Bien que la charte de l’environnement, le traité de l’union européenne, une abondante jurisprudence communautaire et nationale aient fait des principes de prévention et de précaution des principes de valeur constitutionnelle qui en tant que tels s’imposent à toutes les autorités, force est de constater que ces principes ont bien du mal à jouer le rôle en matière de lutte contre la pollution atmosphérique.
Sans doute, un certain nombre de décisions de justice européennes et nationales sont-elles intervenues pour sanctionner la faiblesse française dans ce domaine, le non-respect constant des normes communautaires et la difficulté à mettre en œuvre de véritables décisions de réduction de la pollution. La dernière en date, celle du conseil d’État liquidant l’astreinte due par l’État du fait du non-respect des arrêts rendus enjoignant le respect des normes a-t-elle fait beaucoup parler. 20 millions d’euros qui seront répartis entre différents organismes luttant pour la protection et la qualité de l’air, ADEME, associations de surveillance de la qualité de l’air notamment. Mais, les mesures peinent à se mettre en place et la montée en puissance de la contestation des Z FE risque de conduire le gouvernement à reculer une nouvelle fois.
J’ai souvent tenté de comprendre comment une des pollutions les plus délétères pour nos concitoyens soit près de 50 000 morts par an était si peu prise en compte. Pourtant, des études de plus en plus nombreuses mettent en lumière le lien entre le degré de pollution de l’air et en particulier de particules fines avec de très nombreuses pathologies une dernière étude en date mettant en relation la pollution atmosphérique et les démences (neurologie.org/content/early/2022/10/26). Et le sujet n’est évidemment pas que français puisque c’est près d’un demi-million d’européens qui disparaissent chaque année du fait de cette pollution.

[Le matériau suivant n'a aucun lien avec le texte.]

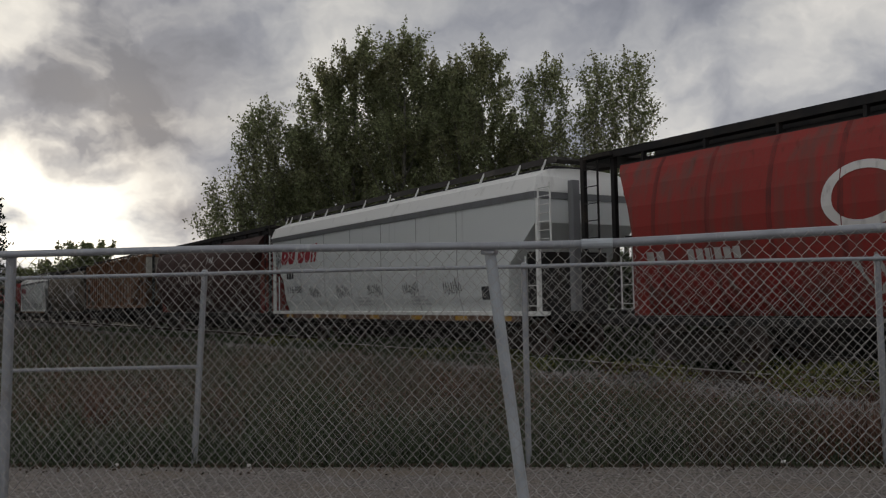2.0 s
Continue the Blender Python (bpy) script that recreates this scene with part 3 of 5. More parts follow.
def build_near_fence():
    f = thing("chain_link_fence", "grey chain-link fence with a sagging pipe rail and a leaning post", "fence")
    pts = [(-9.6, 1.93), (-6.7, 1.90), (-3.755, 1.862), (-2.5, 1.853), (-1.61, 1.834), (-1.01, 1.824), (-0.85, 1.818), (-0.27, 1.812), (0.46, 1.830), (1.05, 1.845), (1.63, 1.851), (2.06, 1.857), (5.1, 1.86), (8.2, 1.86)]
    tube_pts = [(x, near_y(x), z) for x, z in pts]
    part("top_rail", tube(B(), tube_pts[:8], 0.0215, 12), M["galv"], f, smooth=True)
    part("top_rail", tube(B(), [tube_pts[7]] + tube_pts[8:], 0.0235, 12), M["galv"], f, smooth=True)
    bm = B()
    tube(bm, [(-0.36, near_y(-0.36), 1.8135), (-0.20, near_y(-0.20), 1.8135)], 0.0265, 12)
    part("rail_sleeve", bm, M["galv_paint"], f)
    # posts: foot x, head x, head z
    for fx, hx, hz, mat, r in ((-9.6, -9.6, 1.90, "galv", 0.030), (-6.75, -6.7, 1.87, "galv", 0.030), (-3.885, -3.82, 1.84, "galv", 0.031), (-0.645, -0.856, 1.785, "galv_paint", 0.0315), (2.098, 2.078, 1.85, "galv_paint", 0.033), (5.1, 5.1, 1.84, "galv", 0.030), (8.2, 8.2, 1.84, "galv", 0.030)):
        bm = B()
        cap_post(bm, (fx, near_y(fx) + 0.05, -0.05), (hx, near_y(hx) + 0.045, hz), r)
        post = part("post", bm, M[mat], f, "leaning grey steel post" if hz == 1.785 else "", smooth=False)
        if fx > 2 and fx < 3:
            for z in (1.77, 1.70, 1.20, 1.06, 0.52):
                bm = B()
                x = hx + (fx - hx) * (1.85 - z) / 1.85
                tube(bm, [(x, near_y(x) + 0.045, z - 0.008), (x, near_y(x) + 0.045, z + 0.008)], 0.036, 12)
                part("clamp", bm, M["galv"], post)
        if hz == 1.785:
            bm = box(B(), hx - 0.042, hx + 0.036, near_y(hx) + 0.0, near_y(hx) + 0.09, 1.775, 1.797, 0.004)
            part("post_cap", bm, M["galv"], post)

    def top(x):
        wx = x - 9.6
        z = np.interp(wx, [p[0] for p in pts], [p[1] for p in pts])
        return float(z + (0.022 * math.exp(-((wx - 0.1) / 0.55) ** 2) - 0.012 + 0.010 * math.sin(wx * 2.3)))

    chain_link("wire_mesh", (-9.6, near_y(-9.6) - 0.026, 0), (0.9982, 0.0599, 0), 17.8, 0.03, top, f, seed=2, label="galvanised diamond wire mesh")
    # pipe gate beyond the upright post
    g = thing("pipe_gate", "low grey pipe gate hung on a fence post", "gate")
    for z, r in ((1.205, 0.016), (1.03, 0.026), (0.83, 0.022)):
        part("gate_rail", tube(B(), [(2.10, near_y(2.1) + 0.06, z), (2.16, near_y(2.16) + 0.06, z), (4.9, near_y(4.9) + 0.06, z - 0.02)], r, 10), M["galv"], g, smooth=True)
    part("gate_stile", tube(B(), [(4.9, near_y(4.9) + 0.06, 0.04), (4.9, near_y(4.9) + 0.06, 1.24)], 0.026, 10), M["galv"], g)


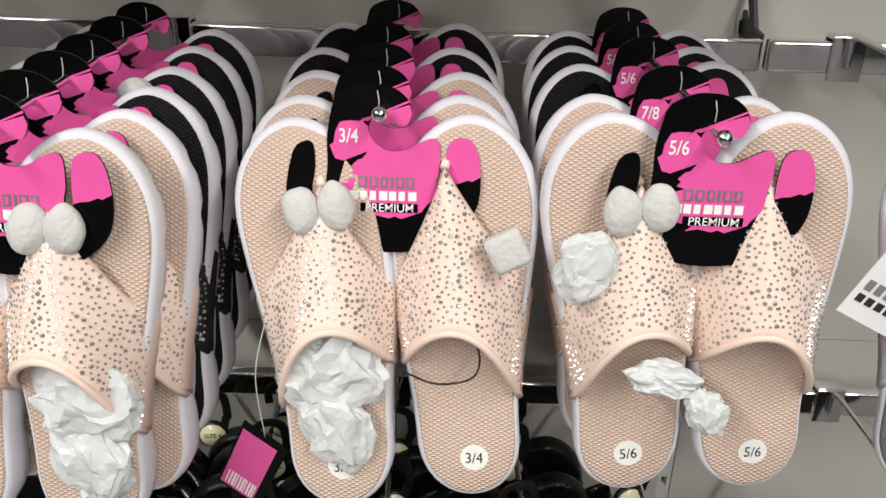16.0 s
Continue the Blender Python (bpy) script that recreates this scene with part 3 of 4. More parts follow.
lobe(w(0.182, 0.562, 1.500), w(0.171, 0.560, 1.532), w(0.188, 0.560, 1.530), PINK, sl, w0=0.02, bulge=0.002, puff=0.002, pleats=2, amp=0.0006, end=0.0, seed=53, name="bow_tail", curve=0.0)
lobe(K + Vector((0.012, 0.006, -0.012)), w(0.303, 0.557, 1.400), w(0.296, 0.554, 1.383), PINKIN, sr, w0=0.008, bulge=0.003, puff=0.003, pleats=1, amp=0.0004, end=0.002, seed=54, name="bow_lining", curve=0.0)
crumple(w(0.236, 0.558, 1.406), (0.034, 0.017, 0.023), PAPER, sr, 3)
crumple(w(0.150, 0.562, 1.408), (0.030, 0.014, 0.012), PAPERGREY, sl, 4)
crumple(w(0.125, 0.566, 1.482), (0.019, 0.010, 0.009), PAPER, sl, 5)
crumple(w(0.222, 0.556, 1.480), (0.012, 0.010, 0.008), PAPER, sr, 6)
hanger(pink_pair, 0.181 - O[0], 0.598 - O[1], 1.5575 - O[2], 0.036, turn=18, words="SIZE 4", ring=(0.150 - O[0], 0.560 - O[1], 1.487 - O[2], -0.6, 4.6))
bm = bmesh.new()
sweep(bm, smooth_path([w(0.185, 0.55, 1.505), w(0.168, 0.536, 1.500), w(0.160, 0.530, 1.480), w(0.166, 0.525, 1.462)], 6), 0.0014, n=6)
sweep(bm, smooth_path([w(0.205, 0.535, 1.478), w(0.225, 0.533, 1.470), w(0.250, 0.540, 1.464)], 6), 0.0014, n=6)
part("elastic_cord", bm, PLASTIC, pink_pair, "thin black elastic cord")
bm = bmesh.new()
sweep(bm, [(w(0.186, 0.552, 1.404) + Vector((0.014 * math.cos(a), 0, 0.011 * math.sin(a)))) for a in [math.pi * (1 + k / 12) for k in range(13)]], 0.006, 0.004, n=8, side=(0, 1, 0))
part("holder_ring", bm, PLASTIC, pink_pair)
for k, (dx, dy, turn) in enumerate(((-0.001, 0.058, 2.0), (0.001, 0.120, -2.0))):
    rear = copy_thing(pink_pair, pose(O[0] + dx, O[1] + dy, O[2] + 0.002, 0, 0, turn))
    swing_tag(rear, *w(0.112 - dx - 0.010 * k, 0.530, 1.388 - 0.006 * k), "4", lean=-3, turn=-14)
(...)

Pour avoir, 26 ans après avoir fait voter la loi sur l’air, constaté son inapplication pendant 20 ans et une faible application plus récemment, du fait de nouvelles dispositions venant renforcer, préciser et actualiser celles qui figuraient déjà dans la loi, je m’interroge toujours sur les raisons d’être de ce traitement. Il trouve sans doute sa source dans la remise en cause très concrète de nos choix de déplacement et de vie, d’organisation mais aussi dans les choix industriels qui ont été faits pour nous. Ainsi, l’inapplication des dispositions communautaires grâce à des dispositifs frauduleux, sanctionner par différents tribunaux correctionnels européens révèle le même travers. De même, il aura fallu attendre 2020 pour que le délit de pollution atmosphérique entre dans notre droit, indépendamment des infractions relevant de la législation des installations classées. Force est de constater que je n’étais pas parvenue à introduire des dispositions pénales dans la loi sur l’air.
Or, il ne s’agit plus aujourd’hui de précaution mais bien de prévention car les risques liés à la pollution de l’air sont parfaitement identifiés et ne se limitent pas à la pollution automobile. La présence de pesticides dans l’air bien au-delà des zones agricoles témoigne des cocktails délétères auxquels nous sommes tous exposés, entraînant une multiplication des allergies, des phénomènes asthmatiques et des bronchiolites de nos nouveau-nés.
Il est plus que temps de changer de braquet. Sans doute, la révolution énergétique qui se met en place permettra-t-elle de s’attaquer réellement au problème.